_GIVEN PROBLEM_
Without the pictures, can you quote each line below exactly?

____

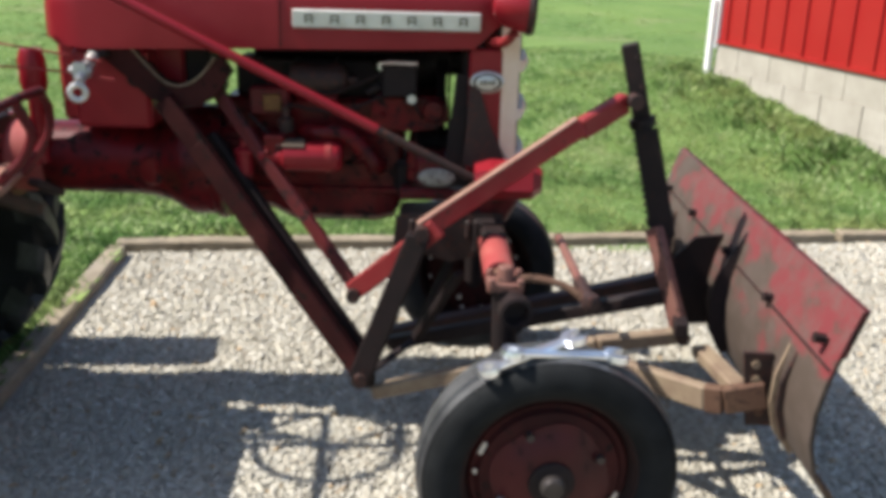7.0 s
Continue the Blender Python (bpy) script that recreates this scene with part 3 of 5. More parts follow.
# raised side casting in front, with bolted covers
b = bm_new()
sheet_loft(b, [[Vector((x, 0.620, z1)), Vector((x, 0.600, z1 + 0.006)), Vector((x, 0.465, z1 + 0.004)), Vector((x, 0.440, z1 - 0.012)), Vector((x, 0.440, 0.862)), Vector((x, 0.47, 0.842)), Vector((x, 0.540, 0.834)), Vector((x, 0.625, 0.846))]
               for x, z1 in ((0.275, 0.900), (0.286, 0.912), (0.42, 0.912))])
bolts(b, [(0.276, 0.60, 0.87), (0.276, 0.535, 0.895), (0.276, 0.46, 0.89)], 0.010, 0.012)
part("water_pump", b, M_RED_ENGINE, engine, "red water pump casting", False, 0.006)
b = bm_new()
lathe(b, [(0, 0), (0.024, 0.002), (0.030, 0.012), (0.030, 0.03), (0, 0.03)], (0.262, 0.475, 0.882), (1, 0, 0), 18)
part("pump_cap", b, M_RED_ENGINE, engine, "", True)
b = bm_new()
lathe(b, [(0.0, 0.0), (0.026, 0.0), (0.034, 0.006), (0.037, 0.016), (0.037, 0.142), (0.030, 0.148), (0.0, 0.148)], (0.225, 0.697, 0.772), (0, 1, 0), 26)
rod(b, (0.225, 0.84, 0.772), (0.235, 0.90, 0.772), 0.028, 0.024, 16)
part("starter_motor", b, M_RED, engine, "bright red cylindrical starter", True)
b = bm_new()
lathe(b, [(0.037, 0.0), (0.0395, 0.0), (0.0395, 0.016), (0.037, 0.016)], (0.225, 0.722, 0.772), (0, 1, 0), 26, True)
part("starter_band", b, M_RED_OLD, engine, "", True)
b = bm_new()
box(b, (0.208, 0.815, 0.806), (0.030, 0.055, 0.006), Matrix.Rotation(-0.45, 3, "Y"))
part("starter_plate", b, M_RIM, engine, "dull metal switch plate")
b = bm_new()
box(b, (0.225, 0.862, 0.80), (0.045, 0.05, 0.05))
bolts(b, [(0.205, 0.850, 0.80), (0.205, 0.878, 0.785)], 0.008, 0.012)
part("starter_flange", b, M_RED_ENGINE, engine, "", False, 0.008)
b = bm_new()
pipe(b, [(0.29, 0.800, 0.822), (0.25, 0.752, 0.824), (0.245, 0.70, 0.826), (0.245, 0.665, 0.805), (0.245, 0.63, 0.765), (0.25, 0.618, 0.745), (0.29, 0.61, 0.735)], 0.0215, 12)
for p in ((0.247, 0.725, 0.8255), (0.245, 0.640, 0.776)):
    lathe(b, [(0.0215, -0.006), (0.0255, -0.006), (0.0255, 0.006), (0.0215, 0.006)], p, (0.0, 1, 0.05) if p[1] > 0.7 else (0, 0.66, 0.75), 14, True)
part("coolant_pipe", b, M_RED_ENGINE, engine, "dark red bent coolant pipe", True)
b = bm_new()
box(b, (0.285, 0.558, 0.962), (0.07, 0.084, 0.086))
box(b, (0.285, 0.558, 1.006), (0.05, 0.066, 0.012))
rod(b, (0.262, 0.605, 0.945), (0.262, 0.64, 0.925), 0.010, None, 8)
part("magneto_box", b, M_BLACK, engine, "black magneto box", False, 0.006)
b = bm_new()
pipe(b, [(0.246, 0.515, 1.002), (0.246, 0.60, 1.002), (0.247, 0.606, 0.985)], 0.0035, 6)
part("magneto_clip", b, M_CHROME, engine, "", True)
b = bm_new()
rod(b, (0.243, 0.528, 0.915), (0.27, 0.528, 0.915), 0.011, None, 10)
part("magneto_terminal", b, M_SILVER, engine, "", True)
b = bm_new()
lathe(b, [(0.0, 0.0), (0.022, 0.0), (0.034, 0.008), (0.038, 0.02), (0.038, 0.13), (0.030, 0.142), (0.0, 0.145)], (0.30, 0.69, 0.952), (0, 1, 0), 24)
rod(b, (0.30, 0.665, 0.952), (0.30, 0.69, 0.952), 0.012, None, 10)
part("generator", b, M_IRON, engine, "dark iron cylindrical generator", True)
b = bm_new()
bar(b, (0.285, 0.73, 0.915), (0.31, 0.73, 0.87), 0.03, 0.02)
part("generator_bracket", b, M_RED_DARK, engine, "", False, 0.003)
b = bm_new()
box(b, (0.278, 0.876, 0.893), (0.008, 0.044, 0.040))
part("tag_plate", b, weathered("yellow_decal", (0.15, 0.07, 0.015), (0.11, 0.035, 0.012), (0.1, 0.03, 0.02), 0.5, 0.55, 30), engine, "small yellowed decal plate", False, 0.002)
b = bm_new()
box(b, (0.31, 0.885, 0.895), (0.055, 0.10, 0.07))
part("manifold_end", b, M_RED_DARK, engine, "", False, 0.006)
b = bm_new()
lathe(b, [(0, 0), (0.018, 0.0), (0.023, 0.006), (0.023, 0.055), (0.027, 0.058), (0.027, 0.068), (0.012, 0.074), (0.012, 0.092), (0, 0.094)], (0.248, 0.944, 0.712), (0, 0, 1), 16)
part("oil_filter", b, M_RED, engine, "red upright oil filter", True)
b = bm_new()
lathe(b, [(0, 0), (0.018, 0.002), (0.020, 0.012), (0.020, 0.035), (0.010, 0.04), (0.010, 0.065), (0, 0.067)], (0.262, 0.84, 0.822), (0, 0, 1), 14)
pipe(b, [(0.262, 0.84, 0.82), (0.255, 0.85, 0.80), (0.26, 0.875, 0.775)], 0.006)
part("fuel_bowl", b, M_IRON, engine, "", True)
for k, (p, q, d) in enumerate((((0.265, 0.60, 0.975), (0.30, 0.86, 0.94), 0.035), ((0.262, 0.58, 0.93), (0.27, 0.83, 0.89), 0.03), ((0.255, 0.53, 0.93), (0.30, 0.49, 0.85), 0.01),
                               ((0.262, 0.60, 0.95), (0.345, 0.63, 0.99), -0.01), ((0.24, 0.80, 0.81), (0.27, 0.93, 0.86), 0.02))):
    mid = (Vector(p) + Vector(q)) / 2 + Vector((-0.02, 0, -d))
    b = bm_new()
    pipe(b, [p, p, mid, q, q], 0.0042, 6)
    part("ignition_lead", b, M_BLACK, engine, "", True)
b = bm_new()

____

_FULL OUTPUT_
7.0 s
Continue the Blender Python (bpy) script that recreates this scene with part 3 of 5. More parts follow.
# raised side casting in front, with bolted covers
b = bm_new()
sheet_loft(b, [[Vector((x, 0.620, z1)), Vector((x, 0.600, z1 + 0.006)), Vector((x, 0.465, z1 + 0.004)), Vector((x, 0.440, z1 - 0.012)), Vector((x, 0.440, 0.862)), Vector((x, 0.47, 0.842)), Vector((x, 0.540, 0.834)), Vector((x, 0.625, 0.846))]
               for x, z1 in ((0.275, 0.900), (0.286, 0.912), (0.42, 0.912))])
bolts(b, [(0.276, 0.60, 0.87), (0.276, 0.535, 0.895), (0.276, 0.46, 0.89)], 0.010, 0.012)
part("water_pump", b, M_RED_ENGINE, engine, "red water pump casting", False, 0.006)
b = bm_new()
lathe(b, [(0, 0), (0.024, 0.002), (0.030, 0.012), (0.030, 0.03), (0, 0.03)], (0.262, 0.475, 0.882), (1, 0, 0), 18)
part("pump_cap", b, M_RED_ENGINE, engine, "", True)
b = bm_new()
lathe(b, [(0.0, 0.0), (0.026, 0.0), (0.034, 0.006), (0.037, 0.016), (0.037, 0.142), (0.030, 0.148), (0.0, 0.148)], (0.225, 0.697, 0.772), (0, 1, 0), 26)
rod(b, (0.225, 0.84, 0.772), (0.235, 0.90, 0.772), 0.028, 0.024, 16)
part("starter_motor", b, M_RED, engine, "bright red cylindrical starter", True)
b = bm_new()
lathe(b, [(0.037, 0.0), (0.0395, 0.0), (0.0395, 0.016), (0.037, 0.016)], (0.225, 0.722, 0.772), (0, 1, 0), 26, True)
part("starter_band", b, M_RED_OLD, engine, "", True)
b = bm_new()
box(b, (0.208, 0.815, 0.806), (0.030, 0.055, 0.006), Matrix.Rotation(-0.45, 3, "Y"))
part("starter_plate", b, M_RIM, engine, "dull metal switch plate")
b = bm_new()
box(b, (0.225, 0.862, 0.80), (0.045, 0.05, 0.05))
bolts(b, [(0.205, 0.850, 0.80), (0.205, 0.878, 0.785)], 0.008, 0.012)
part("starter_flange", b, M_RED_ENGINE, engine, "", False, 0.008)
b = bm_new()
pipe(b, [(0.29, 0.800, 0.822), (0.25, 0.752, 0.824), (0.245, 0.70, 0.826), (0.245, 0.665, 0.805), (0.245, 0.63, 0.765), (0.25, 0.618, 0.745), (0.29, 0.61, 0.735)], 0.0215, 12)
for p in ((0.247, 0.725, 0.8255), (0.245, 0.640, 0.776)):
    lathe(b, [(0.0215, -0.006), (0.0255, -0.006), (0.0255, 0.006), (0.0215, 0.006)], p, (0.0, 1, 0.05) if p[1] > 0.7 else (0, 0.66, 0.75), 14, True)
part("coolant_pipe", b, M_RED_ENGINE, engine, "dark red bent coolant pipe", True)
b = bm_new()
box(b, (0.285, 0.558, 0.962), (0.07, 0.084, 0.086))
box(b, (0.285, 0.558, 1.006), (0.05, 0.066, 0.012))
rod(b, (0.262, 0.605, 0.945), (0.262, 0.64, 0.925), 0.010, None, 8)
part("magneto_box", b, M_BLACK, engine, "black magneto box", False, 0.006)
b = bm_new()
pipe(b, [(0.246, 0.515, 1.002), (0.246, 0.60, 1.002), (0.247, 0.606, 0.985)], 0.0035, 6)
part("magneto_clip", b, M_CHROME, engine, "", True)
b = bm_new()
rod(b, (0.243, 0.528, 0.915), (0.27, 0.528, 0.915), 0.011, None, 10)
part("magneto_terminal", b, M_SILVER, engine, "", True)
b = bm_new()
lathe(b, [(0.0, 0.0), (0.022, 0.0), (0.034, 0.008), (0.038, 0.02), (0.038, 0.13), (0.030, 0.142), (0.0, 0.145)], (0.30, 0.69, 0.952), (0, 1, 0), 24)
rod(b, (0.30, 0.665, 0.952), (0.30, 0.69, 0.952), 0.012, None, 10)
part("generator", b, M_IRON, engine, "dark iron cylindrical generator", True)
b = bm_new()
bar(b, (0.285, 0.73, 0.915), (0.31, 0.73, 0.87), 0.03, 0.02)
part("generator_bracket", b, M_RED_DARK, engine, "", False, 0.003)
b = bm_new()
box(b, (0.278, 0.876, 0.893), (0.008, 0.044, 0.040))
part("tag_plate", b, weathered("yellow_decal", (0.15, 0.07, 0.015), (0.11, 0.035, 0.012), (0.1, 0.03, 0.02), 0.5, 0.55, 30), engine, "small yellowed decal plate", False, 0.002)
b = bm_new()
box(b, (0.31, 0.885, 0.895), (0.055, 0.10, 0.07))
part("manifold_end", b, M_RED_DARK, engine, "", False, 0.006)
b = bm_new()
lathe(b, [(0, 0), (0.018, 0.0), (0.023, 0.006), (0.023, 0.055), (0.027, 0.058), (0.027, 0.068), (0.012, 0.074), (0.012, 0.092), (0, 0.094)], (0.248, 0.944, 0.712), (0, 0, 1), 16)
part("oil_filter", b, M_RED, engine, "red upright oil filter", True)
b = bm_new()
lathe(b, [(0, 0), (0.018, 0.002), (0.020, 0.012), (0.020, 0.035), (0.010, 0.04), (0.010, 0.065), (0, 0.067)], (0.262, 0.84, 0.822), (0, 0, 1), 14)
pipe(b, [(0.262, 0.84, 0.82), (0.255, 0.85, 0.80), (0.26, 0.875, 0.775)], 0.006)
part("fuel_bowl", b, M_IRON, engine, "", True)
for k, (p, q, d) in enumerate((((0.265, 0.60, 0.975), (0.30, 0.86, 0.94), 0.035), ((0.262, 0.58, 0.93), (0.27, 0.83, 0.89), 0.03), ((0.255, 0.53, 0.93), (0.30, 0.49, 0.85), 0.01),
                               ((0.262, 0.60, 0.95), (0.345, 0.63, 0.99), -0.01), ((0.24, 0.80, 0.81), (0.27, 0.93, 0.86), 0.02))):
    mid = (Vector(p) + Vector(q)) / 2 + Vector((-0.02, 0, -d))
    b = bm_new()
    pipe(b, [p, p, mid, q, q], 0.0042, 6)
    part("ignition_lead", b, M_BLACK, engine, "", True)
b = bm_new()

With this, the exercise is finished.